## DIRECTION
Whenever a line below holds the word "part", copy that line.

## RECORD SET
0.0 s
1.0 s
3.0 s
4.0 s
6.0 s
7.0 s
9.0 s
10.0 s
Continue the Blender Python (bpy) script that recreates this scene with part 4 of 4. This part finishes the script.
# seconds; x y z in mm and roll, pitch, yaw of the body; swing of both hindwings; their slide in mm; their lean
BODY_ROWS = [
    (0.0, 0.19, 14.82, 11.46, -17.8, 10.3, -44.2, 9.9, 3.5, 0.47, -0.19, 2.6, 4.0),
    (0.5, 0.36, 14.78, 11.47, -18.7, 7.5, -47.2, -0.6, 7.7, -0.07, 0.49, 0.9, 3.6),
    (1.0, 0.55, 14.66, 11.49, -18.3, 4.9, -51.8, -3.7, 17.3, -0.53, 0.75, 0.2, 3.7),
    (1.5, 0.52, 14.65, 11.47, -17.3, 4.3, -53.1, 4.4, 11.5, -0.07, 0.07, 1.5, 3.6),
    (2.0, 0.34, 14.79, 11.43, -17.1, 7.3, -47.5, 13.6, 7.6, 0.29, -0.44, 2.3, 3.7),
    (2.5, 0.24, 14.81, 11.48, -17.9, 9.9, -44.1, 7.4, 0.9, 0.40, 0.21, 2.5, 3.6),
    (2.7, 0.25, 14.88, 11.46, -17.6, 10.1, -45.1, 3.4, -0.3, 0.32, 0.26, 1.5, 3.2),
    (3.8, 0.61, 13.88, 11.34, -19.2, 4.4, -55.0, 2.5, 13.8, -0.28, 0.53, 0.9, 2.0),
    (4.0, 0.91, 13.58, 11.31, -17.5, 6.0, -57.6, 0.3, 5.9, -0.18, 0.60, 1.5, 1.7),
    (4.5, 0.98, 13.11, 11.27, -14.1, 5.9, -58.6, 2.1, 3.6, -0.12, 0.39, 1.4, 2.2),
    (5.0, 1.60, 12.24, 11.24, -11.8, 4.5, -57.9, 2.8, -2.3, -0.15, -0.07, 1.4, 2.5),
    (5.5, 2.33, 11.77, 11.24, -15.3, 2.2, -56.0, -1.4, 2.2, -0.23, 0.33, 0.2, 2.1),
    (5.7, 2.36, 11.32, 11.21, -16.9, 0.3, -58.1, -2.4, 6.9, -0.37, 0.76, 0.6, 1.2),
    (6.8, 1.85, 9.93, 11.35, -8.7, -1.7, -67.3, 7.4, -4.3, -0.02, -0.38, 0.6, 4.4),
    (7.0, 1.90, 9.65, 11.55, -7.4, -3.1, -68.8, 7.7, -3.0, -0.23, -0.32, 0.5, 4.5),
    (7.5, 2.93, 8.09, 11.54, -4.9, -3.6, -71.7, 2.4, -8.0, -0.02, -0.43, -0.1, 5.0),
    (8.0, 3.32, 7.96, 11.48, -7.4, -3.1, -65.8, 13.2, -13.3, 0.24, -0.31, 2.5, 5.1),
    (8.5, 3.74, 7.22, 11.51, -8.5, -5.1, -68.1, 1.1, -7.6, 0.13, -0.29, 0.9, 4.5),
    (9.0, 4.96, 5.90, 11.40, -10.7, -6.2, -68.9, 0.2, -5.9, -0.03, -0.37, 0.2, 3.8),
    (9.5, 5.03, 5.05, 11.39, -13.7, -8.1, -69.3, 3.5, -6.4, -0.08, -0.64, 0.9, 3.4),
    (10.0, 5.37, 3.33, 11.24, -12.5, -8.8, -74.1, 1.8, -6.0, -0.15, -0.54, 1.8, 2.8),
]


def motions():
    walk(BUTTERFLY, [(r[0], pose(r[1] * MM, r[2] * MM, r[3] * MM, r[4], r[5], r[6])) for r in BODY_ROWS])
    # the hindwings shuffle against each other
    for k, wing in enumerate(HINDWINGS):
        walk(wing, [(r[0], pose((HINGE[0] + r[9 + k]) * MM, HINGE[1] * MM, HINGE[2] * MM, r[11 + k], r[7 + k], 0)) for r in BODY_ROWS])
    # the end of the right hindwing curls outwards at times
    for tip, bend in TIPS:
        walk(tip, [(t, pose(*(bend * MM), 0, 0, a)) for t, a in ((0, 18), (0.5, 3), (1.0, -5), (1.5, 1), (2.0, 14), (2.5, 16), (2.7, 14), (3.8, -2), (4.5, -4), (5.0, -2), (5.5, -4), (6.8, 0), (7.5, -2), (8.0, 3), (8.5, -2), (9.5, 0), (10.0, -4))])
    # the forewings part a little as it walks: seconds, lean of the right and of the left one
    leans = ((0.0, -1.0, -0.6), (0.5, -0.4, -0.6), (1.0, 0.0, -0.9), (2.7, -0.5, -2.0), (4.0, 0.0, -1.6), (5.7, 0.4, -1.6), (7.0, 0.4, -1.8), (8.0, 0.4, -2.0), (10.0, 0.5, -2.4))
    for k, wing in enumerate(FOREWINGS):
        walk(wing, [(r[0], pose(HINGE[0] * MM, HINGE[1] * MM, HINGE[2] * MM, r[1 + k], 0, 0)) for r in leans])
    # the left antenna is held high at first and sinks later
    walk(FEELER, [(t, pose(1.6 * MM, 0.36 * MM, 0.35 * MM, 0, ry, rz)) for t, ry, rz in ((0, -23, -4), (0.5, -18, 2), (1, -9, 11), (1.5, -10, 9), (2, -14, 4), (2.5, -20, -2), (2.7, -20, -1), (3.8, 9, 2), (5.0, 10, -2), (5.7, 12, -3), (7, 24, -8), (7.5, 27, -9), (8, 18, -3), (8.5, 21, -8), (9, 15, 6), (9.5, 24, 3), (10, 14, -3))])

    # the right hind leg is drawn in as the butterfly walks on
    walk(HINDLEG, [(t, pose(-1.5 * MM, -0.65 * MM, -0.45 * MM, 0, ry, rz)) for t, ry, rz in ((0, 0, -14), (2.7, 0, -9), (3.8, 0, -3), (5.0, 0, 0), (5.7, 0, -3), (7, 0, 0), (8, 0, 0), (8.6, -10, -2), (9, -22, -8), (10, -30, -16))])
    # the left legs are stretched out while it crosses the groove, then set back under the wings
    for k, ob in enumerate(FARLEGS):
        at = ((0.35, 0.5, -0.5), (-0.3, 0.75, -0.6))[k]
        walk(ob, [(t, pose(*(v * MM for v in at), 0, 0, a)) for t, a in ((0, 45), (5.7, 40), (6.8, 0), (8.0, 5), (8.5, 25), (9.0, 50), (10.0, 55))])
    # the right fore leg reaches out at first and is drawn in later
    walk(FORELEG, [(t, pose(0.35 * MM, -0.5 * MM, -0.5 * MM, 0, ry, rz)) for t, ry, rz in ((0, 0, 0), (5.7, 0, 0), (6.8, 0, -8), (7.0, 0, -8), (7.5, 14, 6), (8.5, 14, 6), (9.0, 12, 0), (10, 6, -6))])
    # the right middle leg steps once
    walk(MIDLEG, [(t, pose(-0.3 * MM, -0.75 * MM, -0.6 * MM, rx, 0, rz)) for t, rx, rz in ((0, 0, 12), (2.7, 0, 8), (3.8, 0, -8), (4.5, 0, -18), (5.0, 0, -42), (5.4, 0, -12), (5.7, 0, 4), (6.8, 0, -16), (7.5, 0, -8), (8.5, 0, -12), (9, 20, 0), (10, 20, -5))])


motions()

---

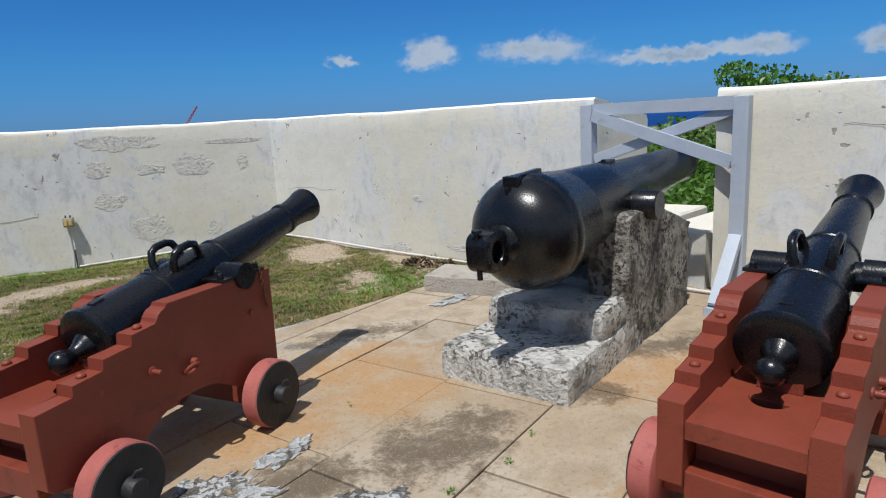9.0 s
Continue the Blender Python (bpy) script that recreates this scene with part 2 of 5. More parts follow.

==

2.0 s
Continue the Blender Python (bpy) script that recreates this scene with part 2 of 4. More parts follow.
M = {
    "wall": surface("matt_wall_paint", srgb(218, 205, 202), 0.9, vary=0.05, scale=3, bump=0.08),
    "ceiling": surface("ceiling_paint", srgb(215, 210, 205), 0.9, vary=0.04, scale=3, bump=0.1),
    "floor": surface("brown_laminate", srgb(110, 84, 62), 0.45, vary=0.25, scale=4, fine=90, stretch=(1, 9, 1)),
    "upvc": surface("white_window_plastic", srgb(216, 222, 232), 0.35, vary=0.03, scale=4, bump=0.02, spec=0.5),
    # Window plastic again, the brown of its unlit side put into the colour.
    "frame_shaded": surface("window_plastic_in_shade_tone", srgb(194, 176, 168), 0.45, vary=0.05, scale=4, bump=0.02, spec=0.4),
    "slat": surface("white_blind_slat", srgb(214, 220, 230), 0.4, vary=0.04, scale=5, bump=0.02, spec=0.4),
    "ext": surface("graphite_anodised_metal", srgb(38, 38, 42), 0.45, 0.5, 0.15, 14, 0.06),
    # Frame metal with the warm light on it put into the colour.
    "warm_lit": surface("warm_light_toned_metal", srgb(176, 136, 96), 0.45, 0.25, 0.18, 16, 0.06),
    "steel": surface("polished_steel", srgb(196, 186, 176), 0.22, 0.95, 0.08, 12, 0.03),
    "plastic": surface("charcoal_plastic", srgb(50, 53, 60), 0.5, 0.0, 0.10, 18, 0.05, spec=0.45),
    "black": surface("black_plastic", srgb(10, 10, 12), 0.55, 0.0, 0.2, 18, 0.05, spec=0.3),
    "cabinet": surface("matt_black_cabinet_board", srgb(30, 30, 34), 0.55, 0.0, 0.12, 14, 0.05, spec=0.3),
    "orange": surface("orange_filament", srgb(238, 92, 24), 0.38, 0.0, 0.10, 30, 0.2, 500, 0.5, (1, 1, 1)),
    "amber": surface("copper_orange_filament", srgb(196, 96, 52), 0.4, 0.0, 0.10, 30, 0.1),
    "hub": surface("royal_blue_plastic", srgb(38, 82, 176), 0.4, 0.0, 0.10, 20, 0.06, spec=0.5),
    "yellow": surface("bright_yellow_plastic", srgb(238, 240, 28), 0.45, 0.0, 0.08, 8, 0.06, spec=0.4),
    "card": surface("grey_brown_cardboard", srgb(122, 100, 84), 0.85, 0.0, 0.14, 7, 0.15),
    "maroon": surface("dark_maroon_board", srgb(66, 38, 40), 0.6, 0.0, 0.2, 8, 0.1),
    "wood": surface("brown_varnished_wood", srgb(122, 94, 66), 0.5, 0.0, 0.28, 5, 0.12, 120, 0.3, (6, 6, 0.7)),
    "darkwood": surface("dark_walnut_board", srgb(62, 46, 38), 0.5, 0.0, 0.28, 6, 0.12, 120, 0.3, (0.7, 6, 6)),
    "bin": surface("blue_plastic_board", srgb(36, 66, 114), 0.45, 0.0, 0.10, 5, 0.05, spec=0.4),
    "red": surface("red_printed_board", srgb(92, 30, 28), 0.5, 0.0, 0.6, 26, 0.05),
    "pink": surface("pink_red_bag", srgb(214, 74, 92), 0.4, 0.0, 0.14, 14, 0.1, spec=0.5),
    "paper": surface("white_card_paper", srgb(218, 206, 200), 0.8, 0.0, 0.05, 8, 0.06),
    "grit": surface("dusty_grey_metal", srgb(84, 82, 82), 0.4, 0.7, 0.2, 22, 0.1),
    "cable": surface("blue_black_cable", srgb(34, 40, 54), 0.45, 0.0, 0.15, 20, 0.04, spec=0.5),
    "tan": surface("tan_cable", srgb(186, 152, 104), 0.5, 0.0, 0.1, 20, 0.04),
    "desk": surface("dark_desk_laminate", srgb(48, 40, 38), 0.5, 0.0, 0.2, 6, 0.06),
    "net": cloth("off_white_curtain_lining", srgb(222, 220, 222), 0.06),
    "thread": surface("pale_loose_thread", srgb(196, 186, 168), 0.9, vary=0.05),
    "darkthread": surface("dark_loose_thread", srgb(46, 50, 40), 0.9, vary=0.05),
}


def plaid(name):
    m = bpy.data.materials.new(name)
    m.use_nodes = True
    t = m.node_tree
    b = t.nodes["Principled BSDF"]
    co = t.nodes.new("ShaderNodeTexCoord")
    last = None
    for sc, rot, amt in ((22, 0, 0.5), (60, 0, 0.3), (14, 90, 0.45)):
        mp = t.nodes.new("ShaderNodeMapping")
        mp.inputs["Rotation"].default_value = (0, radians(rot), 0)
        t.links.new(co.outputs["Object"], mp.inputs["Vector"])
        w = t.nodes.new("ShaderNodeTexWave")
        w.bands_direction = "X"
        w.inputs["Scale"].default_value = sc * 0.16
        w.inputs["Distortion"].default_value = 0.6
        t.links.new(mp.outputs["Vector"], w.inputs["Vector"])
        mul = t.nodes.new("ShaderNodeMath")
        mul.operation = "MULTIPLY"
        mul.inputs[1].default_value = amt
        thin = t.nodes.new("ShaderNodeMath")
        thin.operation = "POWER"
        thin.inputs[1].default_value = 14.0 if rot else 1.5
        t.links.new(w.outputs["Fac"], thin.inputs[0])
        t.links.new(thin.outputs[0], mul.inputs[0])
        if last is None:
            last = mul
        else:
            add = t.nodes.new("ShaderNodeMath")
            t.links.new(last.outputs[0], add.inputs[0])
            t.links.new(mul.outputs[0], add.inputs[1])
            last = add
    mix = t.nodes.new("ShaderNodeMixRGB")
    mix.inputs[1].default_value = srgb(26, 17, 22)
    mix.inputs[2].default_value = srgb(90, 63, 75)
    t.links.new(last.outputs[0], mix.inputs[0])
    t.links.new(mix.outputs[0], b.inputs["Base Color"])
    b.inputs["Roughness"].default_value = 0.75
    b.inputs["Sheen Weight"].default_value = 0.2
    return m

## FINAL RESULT
Continue the Blender Python (bpy) script that recreates this scene with part 4 of 4. This part finishes the script.
    # the forewings part a little as it walks: seconds, lean of the right and of the left one
Continue the Blender Python (bpy) script that recreates this scene with part 2 of 5. More parts follow.
Continue the Blender Python (bpy) script that recreates this scene with part 2 of 4. More parts follow.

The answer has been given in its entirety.